/---

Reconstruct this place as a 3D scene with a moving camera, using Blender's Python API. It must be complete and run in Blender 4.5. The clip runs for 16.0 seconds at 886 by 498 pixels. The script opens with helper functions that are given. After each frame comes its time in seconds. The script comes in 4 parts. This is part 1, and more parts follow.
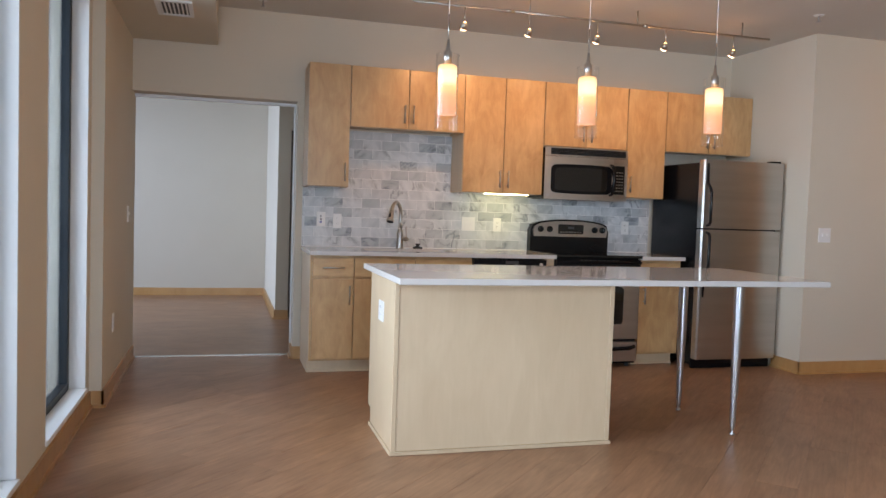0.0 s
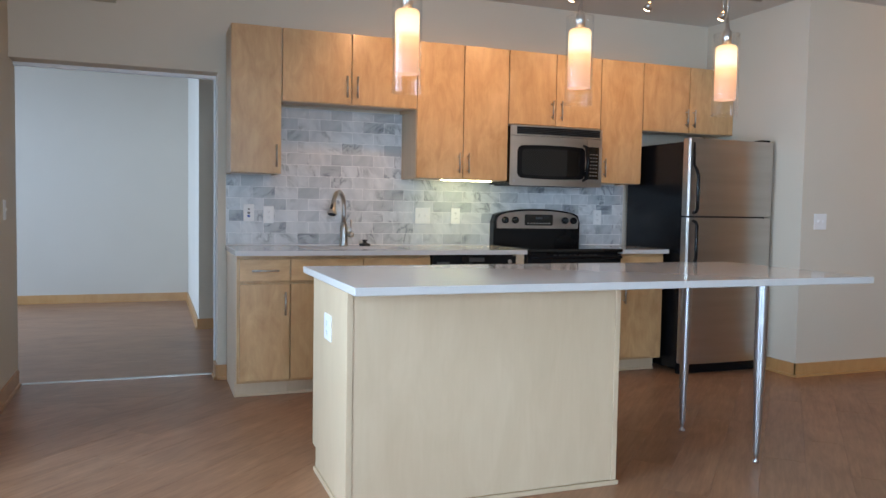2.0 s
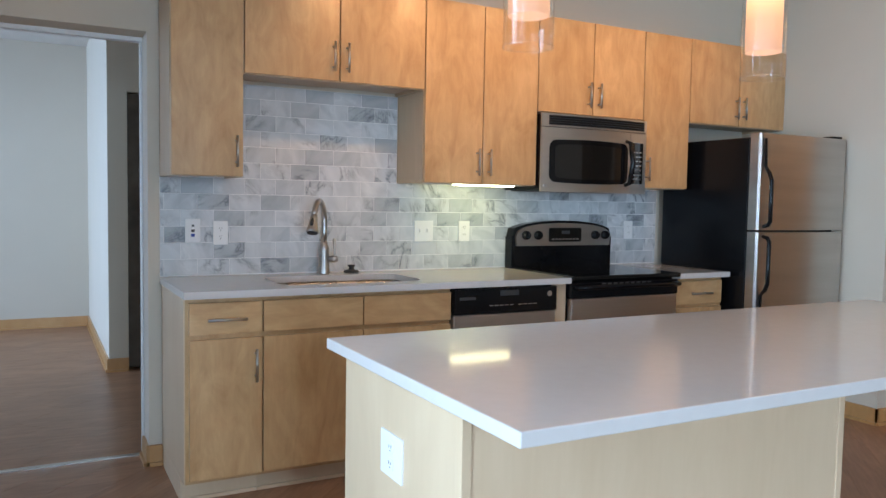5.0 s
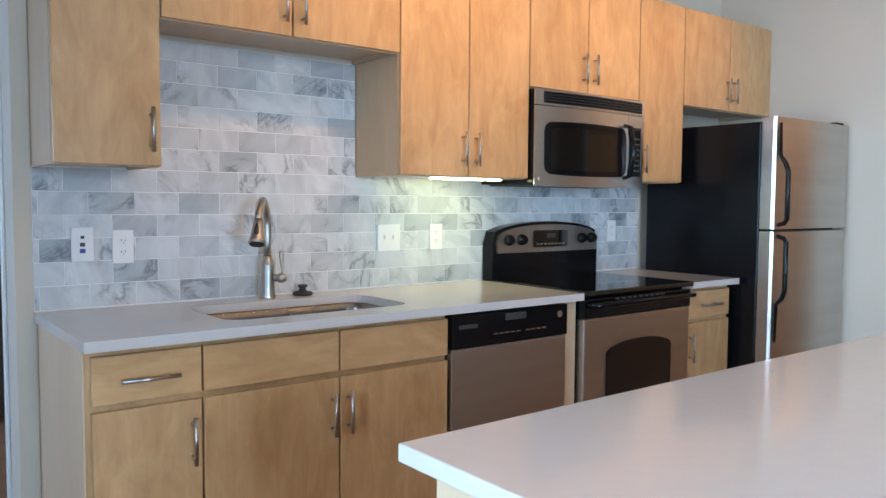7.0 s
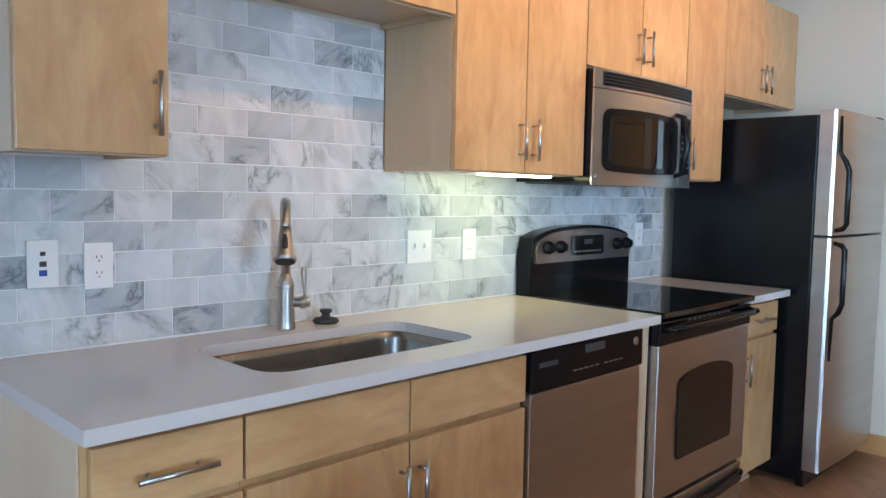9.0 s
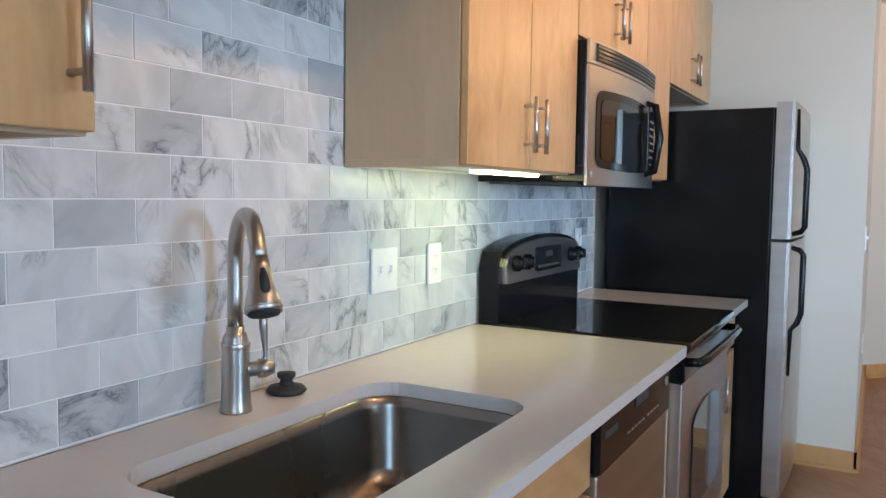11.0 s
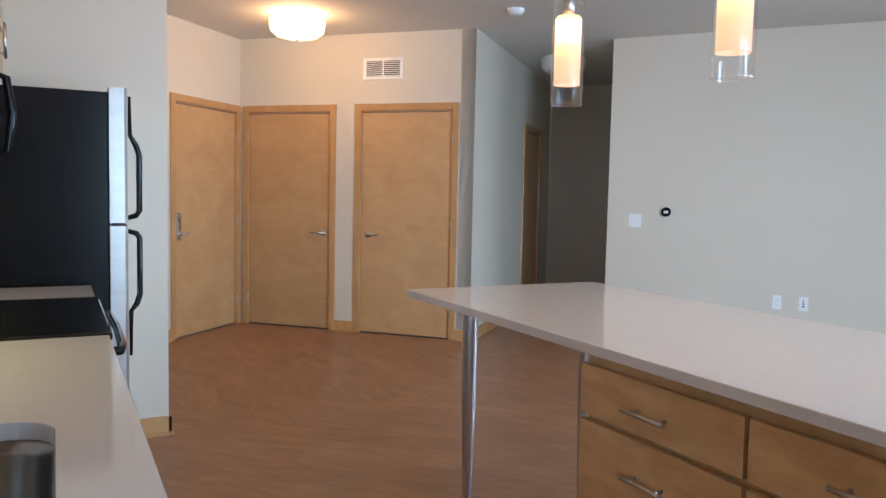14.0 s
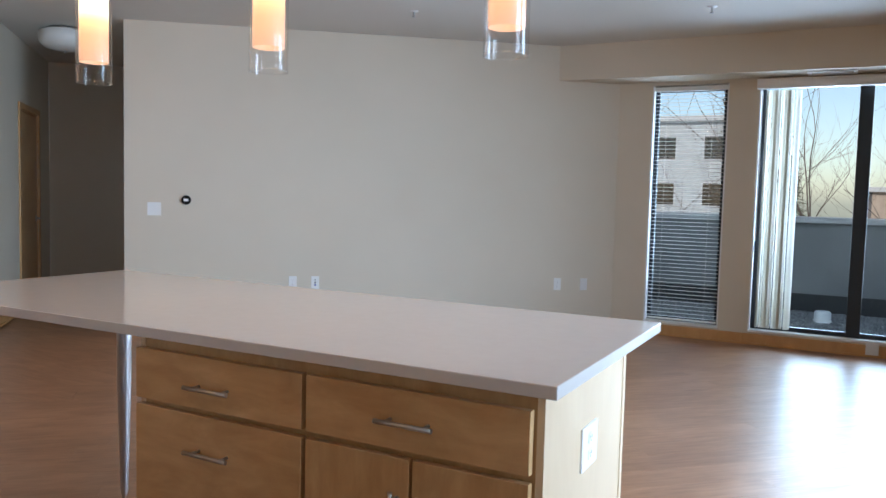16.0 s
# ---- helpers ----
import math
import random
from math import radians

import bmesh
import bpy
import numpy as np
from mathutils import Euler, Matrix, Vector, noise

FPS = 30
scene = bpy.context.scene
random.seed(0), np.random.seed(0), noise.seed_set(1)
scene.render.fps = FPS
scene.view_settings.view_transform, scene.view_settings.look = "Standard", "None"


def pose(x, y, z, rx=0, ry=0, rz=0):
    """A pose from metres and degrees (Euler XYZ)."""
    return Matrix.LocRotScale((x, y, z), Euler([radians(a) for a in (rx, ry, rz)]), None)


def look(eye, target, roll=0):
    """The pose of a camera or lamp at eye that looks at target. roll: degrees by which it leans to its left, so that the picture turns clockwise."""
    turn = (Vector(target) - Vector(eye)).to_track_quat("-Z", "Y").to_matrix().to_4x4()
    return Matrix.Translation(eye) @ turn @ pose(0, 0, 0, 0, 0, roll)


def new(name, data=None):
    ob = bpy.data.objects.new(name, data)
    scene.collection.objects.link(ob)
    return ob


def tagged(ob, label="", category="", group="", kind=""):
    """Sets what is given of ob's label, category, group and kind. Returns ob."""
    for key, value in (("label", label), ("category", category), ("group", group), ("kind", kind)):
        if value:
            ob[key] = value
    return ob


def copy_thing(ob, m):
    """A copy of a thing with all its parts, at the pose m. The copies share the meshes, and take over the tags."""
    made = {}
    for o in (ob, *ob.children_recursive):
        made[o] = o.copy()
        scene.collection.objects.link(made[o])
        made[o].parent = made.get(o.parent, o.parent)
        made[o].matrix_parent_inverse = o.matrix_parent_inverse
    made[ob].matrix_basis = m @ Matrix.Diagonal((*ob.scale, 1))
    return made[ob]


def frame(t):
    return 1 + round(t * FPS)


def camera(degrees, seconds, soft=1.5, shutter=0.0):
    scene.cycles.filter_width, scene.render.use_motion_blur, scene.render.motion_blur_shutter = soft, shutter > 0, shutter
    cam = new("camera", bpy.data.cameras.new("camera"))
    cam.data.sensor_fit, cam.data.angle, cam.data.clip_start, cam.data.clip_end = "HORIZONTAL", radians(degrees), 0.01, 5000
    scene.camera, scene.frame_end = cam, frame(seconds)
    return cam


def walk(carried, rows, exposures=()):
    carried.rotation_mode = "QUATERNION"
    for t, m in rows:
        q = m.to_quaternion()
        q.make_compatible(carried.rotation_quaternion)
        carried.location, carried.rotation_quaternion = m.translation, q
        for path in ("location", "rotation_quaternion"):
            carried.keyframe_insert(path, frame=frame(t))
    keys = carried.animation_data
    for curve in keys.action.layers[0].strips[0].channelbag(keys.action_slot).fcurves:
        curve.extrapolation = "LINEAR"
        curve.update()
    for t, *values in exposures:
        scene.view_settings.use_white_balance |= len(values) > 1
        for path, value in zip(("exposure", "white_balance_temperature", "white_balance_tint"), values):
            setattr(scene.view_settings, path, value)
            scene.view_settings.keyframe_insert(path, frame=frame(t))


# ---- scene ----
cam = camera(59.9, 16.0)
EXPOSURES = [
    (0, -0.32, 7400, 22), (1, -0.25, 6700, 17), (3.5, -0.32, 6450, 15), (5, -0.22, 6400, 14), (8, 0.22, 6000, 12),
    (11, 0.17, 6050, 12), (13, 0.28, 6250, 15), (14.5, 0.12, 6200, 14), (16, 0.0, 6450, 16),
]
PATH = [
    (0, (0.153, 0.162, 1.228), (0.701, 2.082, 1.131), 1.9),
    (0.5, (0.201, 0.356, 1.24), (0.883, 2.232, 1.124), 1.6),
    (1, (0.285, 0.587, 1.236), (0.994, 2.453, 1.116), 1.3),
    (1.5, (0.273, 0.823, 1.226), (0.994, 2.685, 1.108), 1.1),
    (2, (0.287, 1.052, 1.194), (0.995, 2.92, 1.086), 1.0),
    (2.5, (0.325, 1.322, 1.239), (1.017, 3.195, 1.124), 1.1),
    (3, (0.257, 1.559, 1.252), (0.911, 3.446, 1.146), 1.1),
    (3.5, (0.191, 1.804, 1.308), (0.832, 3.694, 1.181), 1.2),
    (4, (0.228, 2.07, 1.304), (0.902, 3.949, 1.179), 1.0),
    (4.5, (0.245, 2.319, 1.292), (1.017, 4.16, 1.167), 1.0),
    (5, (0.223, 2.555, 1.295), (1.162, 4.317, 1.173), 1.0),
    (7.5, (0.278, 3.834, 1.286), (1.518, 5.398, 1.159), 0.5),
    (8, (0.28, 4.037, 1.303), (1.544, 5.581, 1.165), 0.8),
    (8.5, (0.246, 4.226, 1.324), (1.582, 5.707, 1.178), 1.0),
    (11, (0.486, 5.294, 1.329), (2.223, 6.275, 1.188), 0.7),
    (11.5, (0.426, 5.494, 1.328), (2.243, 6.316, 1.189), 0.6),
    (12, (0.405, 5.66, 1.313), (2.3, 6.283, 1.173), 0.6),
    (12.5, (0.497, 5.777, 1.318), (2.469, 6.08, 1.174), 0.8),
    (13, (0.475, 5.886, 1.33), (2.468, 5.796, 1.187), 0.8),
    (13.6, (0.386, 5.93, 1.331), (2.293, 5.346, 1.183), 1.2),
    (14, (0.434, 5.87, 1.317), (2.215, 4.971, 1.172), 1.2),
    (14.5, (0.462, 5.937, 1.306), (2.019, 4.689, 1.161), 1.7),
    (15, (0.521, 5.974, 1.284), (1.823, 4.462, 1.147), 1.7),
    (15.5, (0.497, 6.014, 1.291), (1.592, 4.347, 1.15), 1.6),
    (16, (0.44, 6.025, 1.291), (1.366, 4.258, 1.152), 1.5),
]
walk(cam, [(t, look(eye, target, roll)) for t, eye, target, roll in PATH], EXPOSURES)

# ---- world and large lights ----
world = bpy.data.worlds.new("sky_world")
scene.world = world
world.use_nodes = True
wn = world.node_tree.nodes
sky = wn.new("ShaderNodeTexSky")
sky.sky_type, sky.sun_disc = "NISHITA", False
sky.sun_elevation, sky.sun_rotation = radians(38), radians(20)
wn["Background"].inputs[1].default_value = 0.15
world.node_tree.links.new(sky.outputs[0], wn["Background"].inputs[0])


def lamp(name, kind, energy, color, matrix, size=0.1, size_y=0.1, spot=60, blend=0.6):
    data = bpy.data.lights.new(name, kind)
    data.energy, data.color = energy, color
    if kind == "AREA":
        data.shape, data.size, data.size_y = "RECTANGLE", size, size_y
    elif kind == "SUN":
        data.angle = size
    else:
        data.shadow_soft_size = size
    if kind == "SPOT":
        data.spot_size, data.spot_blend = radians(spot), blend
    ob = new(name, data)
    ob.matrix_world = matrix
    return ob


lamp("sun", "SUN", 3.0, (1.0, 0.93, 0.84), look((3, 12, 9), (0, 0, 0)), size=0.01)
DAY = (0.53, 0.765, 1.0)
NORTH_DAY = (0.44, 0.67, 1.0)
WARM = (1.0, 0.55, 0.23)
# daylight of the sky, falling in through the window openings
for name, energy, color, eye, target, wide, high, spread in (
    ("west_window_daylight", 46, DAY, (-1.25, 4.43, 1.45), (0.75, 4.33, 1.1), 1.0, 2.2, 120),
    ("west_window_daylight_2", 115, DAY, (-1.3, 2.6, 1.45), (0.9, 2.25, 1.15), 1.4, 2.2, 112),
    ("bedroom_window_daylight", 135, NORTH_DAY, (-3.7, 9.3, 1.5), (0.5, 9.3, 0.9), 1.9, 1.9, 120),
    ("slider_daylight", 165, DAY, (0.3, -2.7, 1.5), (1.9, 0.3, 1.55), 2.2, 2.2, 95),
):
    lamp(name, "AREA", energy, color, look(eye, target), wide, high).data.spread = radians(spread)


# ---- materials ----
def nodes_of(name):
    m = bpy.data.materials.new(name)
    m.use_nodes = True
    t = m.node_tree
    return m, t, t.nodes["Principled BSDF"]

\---

## WORK TO COMPLETE
Copy every line above that includes the string "None".

## RESPONSE
scene.view_settings.view_transform, scene.view_settings.look = "Standard", "None"
    return Matrix.LocRotScale((x, y, z), Euler([radians(a) for a in (rx, ry, rz)]), None)
def new(name, data=None):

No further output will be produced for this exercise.